To set the colors for only one specific SVG, assing an id to the SVG (or its containter) and combine the color selectors with an id selector. Here is an example how this may look:
<!-- icon 1 -->
<svg id="icon1">...</svg>
<!-- icon 2 -->
<svg id="icon2">...</svg>
<style>
/* color definitions for icon 1 */
#icon1 .color-1 { color: #5438ff; }
#icon1 .color-2 { color: #4d604a; }
#icon1 .color-3 { color: #85fa20; }
/* color definitions for icon 2 */
#icon2 .color-1 { color: #5438ff; }
#icon2 .color-2 { color: #4d604a; }
#icon2 .color-3 { color: #85fa20; }
</style>
Similarily, when coloring a group of icons, a specific class is assigned to the icons. This class is then combined in the coloring CSS rules.
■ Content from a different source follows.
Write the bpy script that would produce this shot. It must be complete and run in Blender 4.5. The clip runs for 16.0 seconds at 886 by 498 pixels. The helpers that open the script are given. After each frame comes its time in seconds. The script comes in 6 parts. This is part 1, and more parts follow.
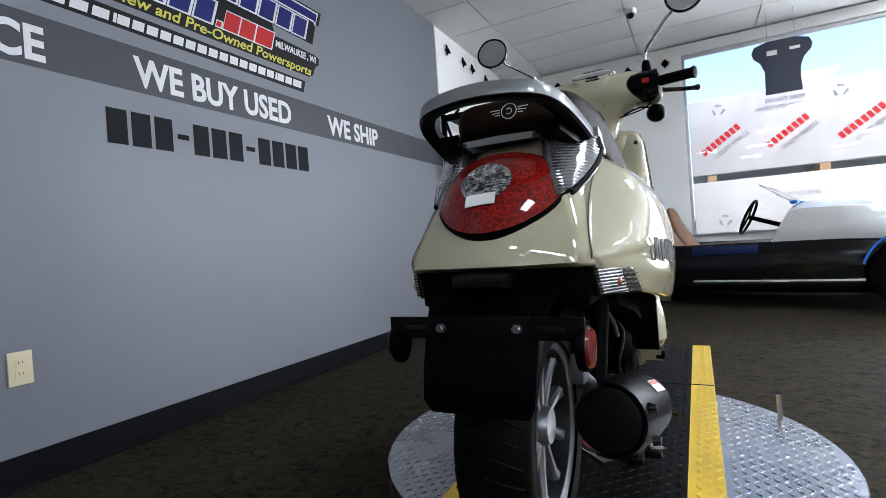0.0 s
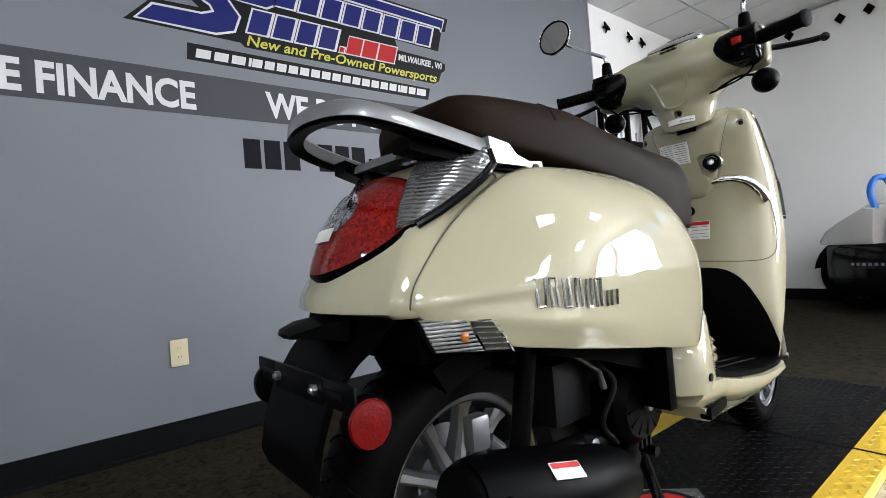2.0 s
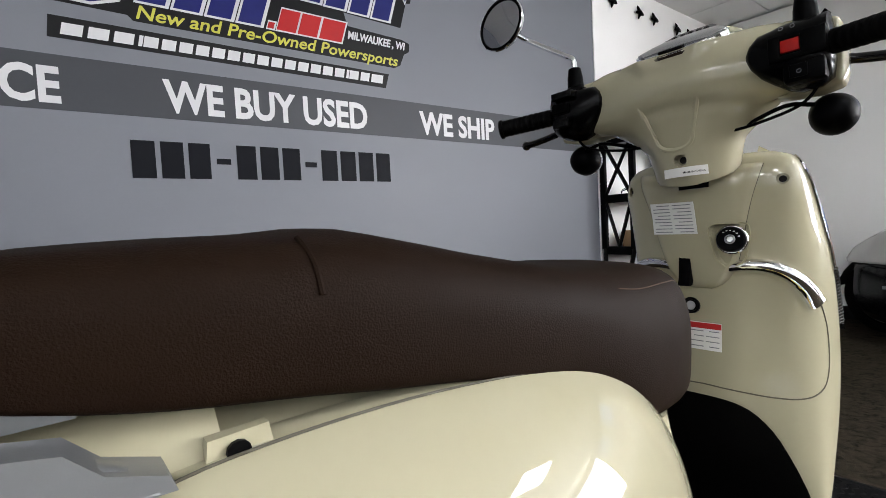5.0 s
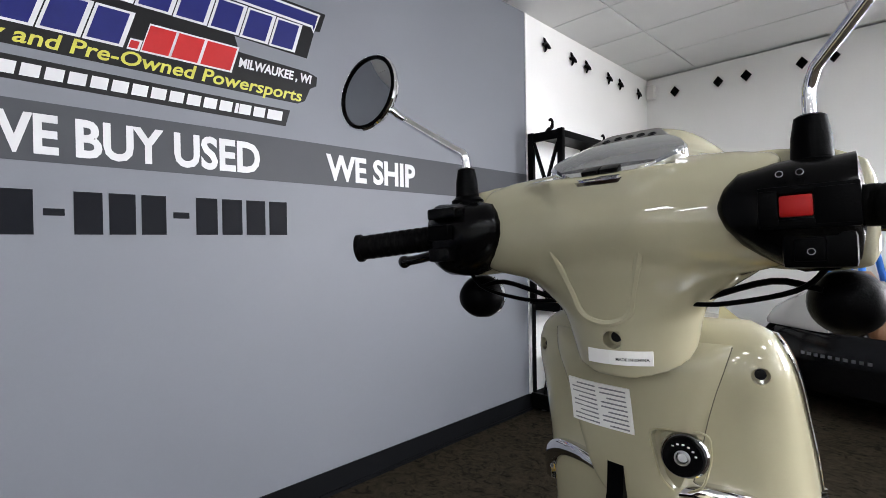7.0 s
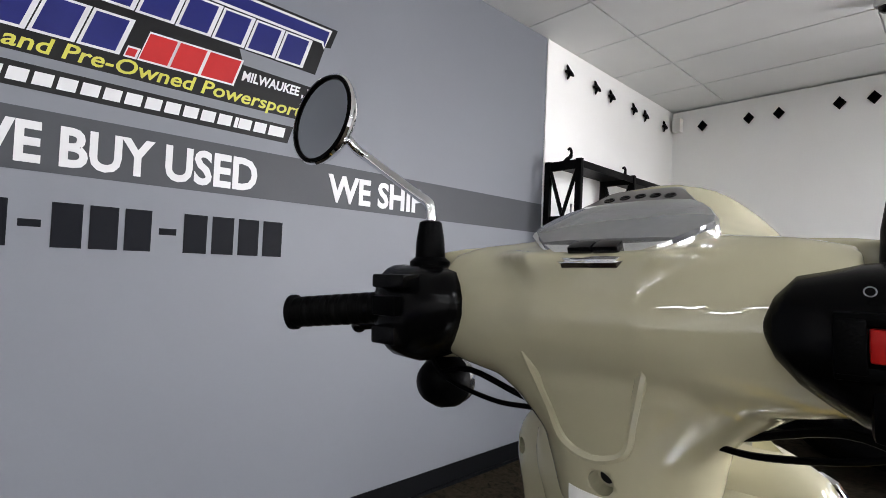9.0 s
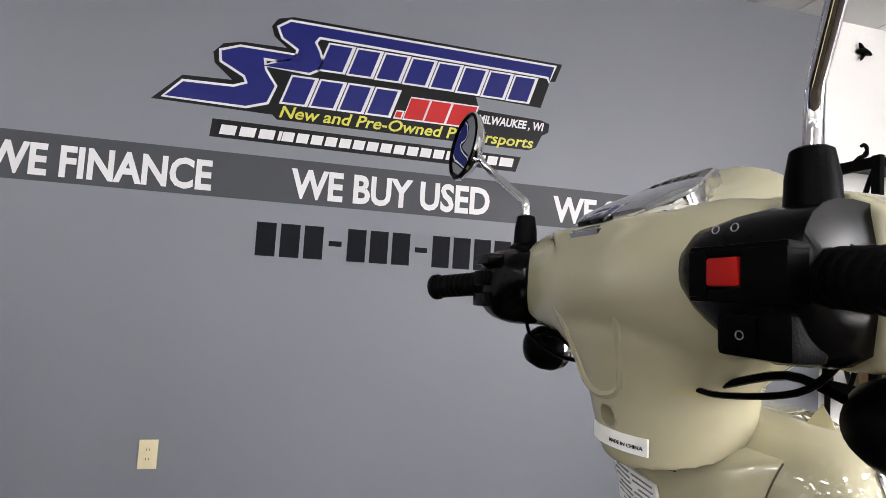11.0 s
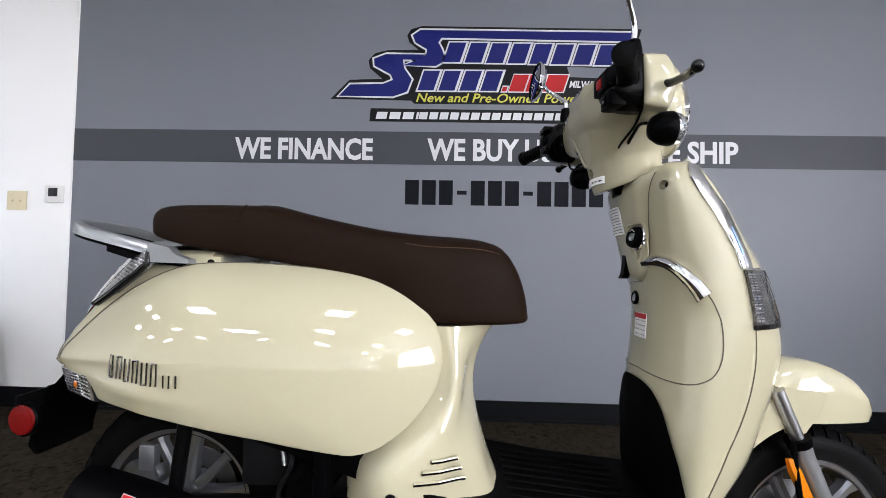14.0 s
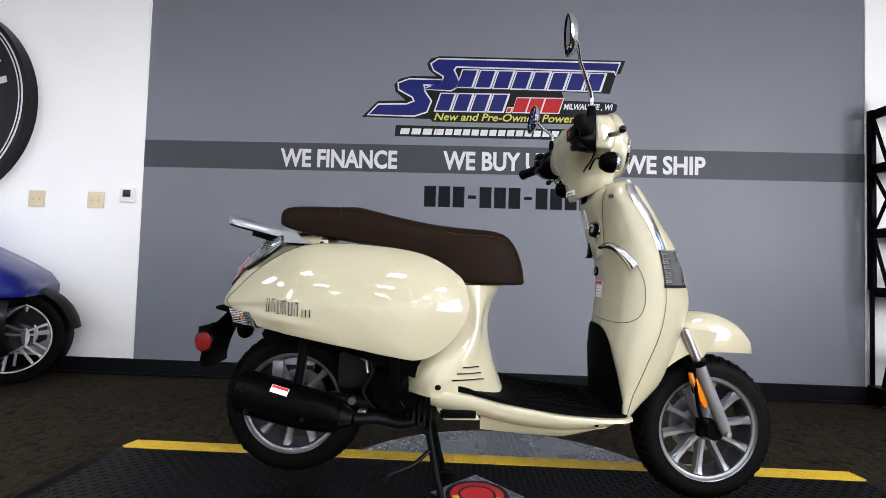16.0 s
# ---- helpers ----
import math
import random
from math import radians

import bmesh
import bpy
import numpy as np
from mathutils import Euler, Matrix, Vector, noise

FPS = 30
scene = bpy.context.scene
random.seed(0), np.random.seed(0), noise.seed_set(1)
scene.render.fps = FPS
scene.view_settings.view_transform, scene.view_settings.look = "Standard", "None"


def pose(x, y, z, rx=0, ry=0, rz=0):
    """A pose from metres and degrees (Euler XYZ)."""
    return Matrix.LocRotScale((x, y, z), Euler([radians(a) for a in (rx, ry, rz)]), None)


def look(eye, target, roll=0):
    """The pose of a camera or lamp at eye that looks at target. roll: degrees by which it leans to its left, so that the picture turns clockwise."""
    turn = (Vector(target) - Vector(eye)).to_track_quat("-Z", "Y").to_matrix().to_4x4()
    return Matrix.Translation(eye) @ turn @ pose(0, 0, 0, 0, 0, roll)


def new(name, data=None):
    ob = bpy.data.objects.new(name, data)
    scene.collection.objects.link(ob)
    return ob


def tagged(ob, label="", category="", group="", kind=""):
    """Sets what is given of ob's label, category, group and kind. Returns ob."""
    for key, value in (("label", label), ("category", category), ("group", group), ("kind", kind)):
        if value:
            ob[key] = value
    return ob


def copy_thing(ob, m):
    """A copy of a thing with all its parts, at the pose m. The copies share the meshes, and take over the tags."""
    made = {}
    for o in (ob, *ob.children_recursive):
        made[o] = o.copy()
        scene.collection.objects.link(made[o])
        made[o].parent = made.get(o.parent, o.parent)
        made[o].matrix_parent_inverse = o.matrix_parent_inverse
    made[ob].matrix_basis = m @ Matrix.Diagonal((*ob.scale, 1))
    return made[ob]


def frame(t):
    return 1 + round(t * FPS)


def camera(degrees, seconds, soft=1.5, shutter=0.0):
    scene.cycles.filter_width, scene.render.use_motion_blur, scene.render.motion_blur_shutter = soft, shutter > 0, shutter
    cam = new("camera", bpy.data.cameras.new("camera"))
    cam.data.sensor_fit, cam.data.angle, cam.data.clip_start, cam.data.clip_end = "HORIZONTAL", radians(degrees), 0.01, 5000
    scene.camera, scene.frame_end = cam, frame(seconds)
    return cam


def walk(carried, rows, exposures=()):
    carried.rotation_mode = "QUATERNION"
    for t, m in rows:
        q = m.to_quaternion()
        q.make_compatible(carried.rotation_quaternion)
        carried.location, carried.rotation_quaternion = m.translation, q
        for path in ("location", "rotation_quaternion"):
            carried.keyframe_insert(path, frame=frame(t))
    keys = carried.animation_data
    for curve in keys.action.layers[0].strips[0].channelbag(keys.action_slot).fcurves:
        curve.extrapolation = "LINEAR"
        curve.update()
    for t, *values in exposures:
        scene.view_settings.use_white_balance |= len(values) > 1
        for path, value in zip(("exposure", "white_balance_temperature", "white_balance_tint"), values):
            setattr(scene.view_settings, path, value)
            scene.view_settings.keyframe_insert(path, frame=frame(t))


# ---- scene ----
cam = camera(84.5, 16.0, soft=0.3)
# seconds, eye x y z, yaw, pitch, roll
ROWS = [
    (0, 0.881, -2.211, 0.769, -62.42, -0.36, -4.01),
    (0.5, 0.972, -2.360, 0.775, -54.66, -0.08, -3.70),
    (1, 1.087, -2.484, 0.782, -48.52, -0.44, -3.73),
    (1.5, 1.196, -2.541, 0.791, -42.73, 0.22, -4.17),
    (2, 1.306, -2.572, 0.803, -38.32, 0.38, -4.48),
    (2.5, 1.392, -2.555, 0.822, -35.10, 0.82, -3.43),
    (3, 1.502, -2.512, 0.842, -33.87, 0.15, -2.73),
    (3.5, 1.604, -2.453, 0.879, -33.73, -0.38, -2.70),
    (4, 1.690, -2.403, 0.931, -35.70, -1.53, -3.01),
    (4.2, 1.723, -2.388, 0.959, -35.93, -1.96, -3.31),
    (6.3, 2.105, -2.225, 1.187, -42.10, -2.90, -1.33),
    (6.5, 2.141, -2.199, 1.210, -43.13, -2.40, -1.32),
    (7, 2.208, -2.167, 1.258, -44.60, -0.59, -0.90),
    (7.5, 2.254, -2.151, 1.282, -46.45, -0.54, 0.43),
    (8, 2.288, -2.113, 1.308, -46.18, 1.20, 2.22),
    (8.2, 2.300, -2.104, 1.318, -46.54, 1.34, 2.15),
    (10.3, 2.446, -2.215, 1.312, -24.04, 2.54, 3.09),
    (10.5, 2.451, -2.251, 1.302, -20.55, 2.71, 3.05),
    (11, 2.463, -2.345, 1.271, -11.90, 3.20, 3.65),
    (11.5, 2.476, -2.439, 1.231, -1.98, 3.10, 2.81),
    (12, 2.465, -2.531, 1.179, 1.90, 2.59, 1.05),
    (12.5, 2.428, -2.638, 1.092, 1.33, 1.54, 0.37),
    (13, 2.414, -2.746, 1.016, 0.94, 0.63, 0.38),
    (13.5, 2.436, -2.867, 0.974, 1.82, 1.51, 0.18),
    (14, 2.437, -3.014, 0.932, 2.05, 2.04, 1.14),
    (14.5, 2.400, -3.175, 0.901, 0.69, 1.85, 1.46),
    (15, 2.400, -3.324, 0.898, 1.11, 2.90, 2.01),
    (15.5, 2.392, -3.455, 0.883, 3.15, 2.85, 1.86),
    (16, 2.379, -3.574, 0.863, 2.28, 2.25, 1.72),
]
walk(cam, [(t, pose(x, y, z, 90 + pitch, 0, yaw) @ pose(0, 0, 0, 0, 0, roll)) for t, x, y, z, yaw, pitch, roll in ROWS],
     [(0.0, 1.52, 6050, 12), (2.0, 1.70, 6450, 13), (3.5, 1.62, 6750, 14), (4.2, 1.50, 6700, 14), (6.5, 1.90, 6500, 15), (8.0, 1.82, 6550, 15), (10.5, 1.84, 6850, 16), (12.0, 1.88, 6950, 17), (13.0, 1.60, 6450, 17), (16.0, 1.65, 6400, 17)])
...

Here is an example how this may look:
<!-- icons using color scheme 1 -->
<svg class="color-scheme-1">...</svg>
<svg class="color-scheme-1">...</svg>
<!-- icons using color scheme 2 -->
<svg class="color-scheme-2">...</svg>
<svg class="color-scheme-2">...</svg>
<style>
/* color definitions for color scheme 1 */
.color-scheme-1 .color-1 { color: #5438ff; }
.color-scheme-1 .color-2 { color: #4d604a; }
.color-scheme-1 .color-3 { color: #85fa20; }
/* color definitions for color scheme 2 */
.color-scheme-2 .color-1 { color: #5438ff; }
.color-scheme-2 .color-2 { color: #4d604a; }
.color-scheme-2 .color-3 { color: #85fa20; }
</style>
With CSS transitions you can achieve a smooth animation of color changes. For CSS colorizable SVGs color transitions are set with one single CSS rule:
svg [color] {
transition: color 400ms ease;
}
In this CSS rule 400ms
is the duration of the transition and ease
specifies the timing function.
You can learn more about transitions here.
Note that the attribute selector [color]
is required for performance reasons. Also, this works around
a bug in Chrome which sometimes makes transitions run sequentially rather than concurrently.